I highly recommend hiring an English speaking driver for two reasons. It takes the stress out of traversing the rocky roads where it’s all too easy to blow a tyre – and you also can ask as many questions as you like about Tajikistan’s history, food, people, culture and landscapes. It was a fascinating road trip and one I’ll never forget.
Things you should know
- Travelling independently in Tajikistan can be difficult unless you have a bicycle or motorbike. Your best option is to hire a driver or hire a car but be aware that this is a very remote part of the world and you should carry extra tyres, water, fuel and food if going it alone. Hiring a driver is the preferred option for many travellers to traverse the Pamir Highway. If you have a lot of time, you can try your luck on public transport or hitchhiking.
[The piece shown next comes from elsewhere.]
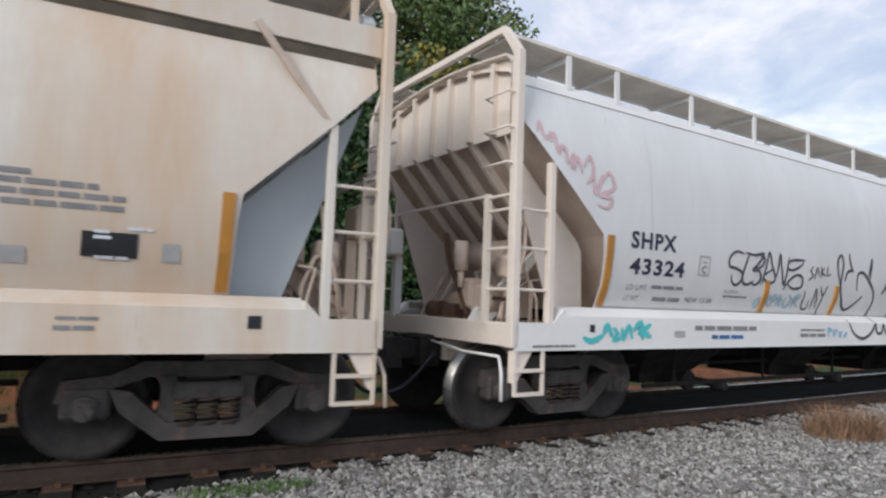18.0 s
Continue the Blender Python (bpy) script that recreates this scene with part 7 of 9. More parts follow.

- The most common route to traverse the Pamir Highway is from Osh (Kyrgyzstan) to Dushanbe (Tajikistan). This can be done in either direction and most people take about 10 days to allow for side trips. But it’s also possible to do a five-day version like I did that starts and ends in Osh and stops at the towns of Murghab, Langar and Khorog.
- You might want to bring your own toilet paper. Toilet paper in this part of the world can be like sandpaper.
- Some guesthouses will only have squat toilets and they will likely be located outside with a hand basin.
- Be prepared to eat lots of yak meat and plov (a rice and vegetable dish cooked in animal fat).
- You need a visa to enter Tajikistan, and a permit to enter the Gaborno- Badakhshan Autonomous Region (GBAO), which covers much of the Pamir Highway. Both can be obtained online. The Tajikistan visa costs $50 USD and the permit costs $20 USD. You need both to do the Pamir Highway road trip.
- Along the way, you will need to show your passport and permit at military checkpoints – so keep them handy.
- Much of the Pamir Highway is 3,000 metres above sea level. If you’re prone to altitude sickness, consider bringing some altitude sickness tablets with you. Make sure you also drink plenty of water.
- Motion sickness is also a threat due to the poor state of the roads.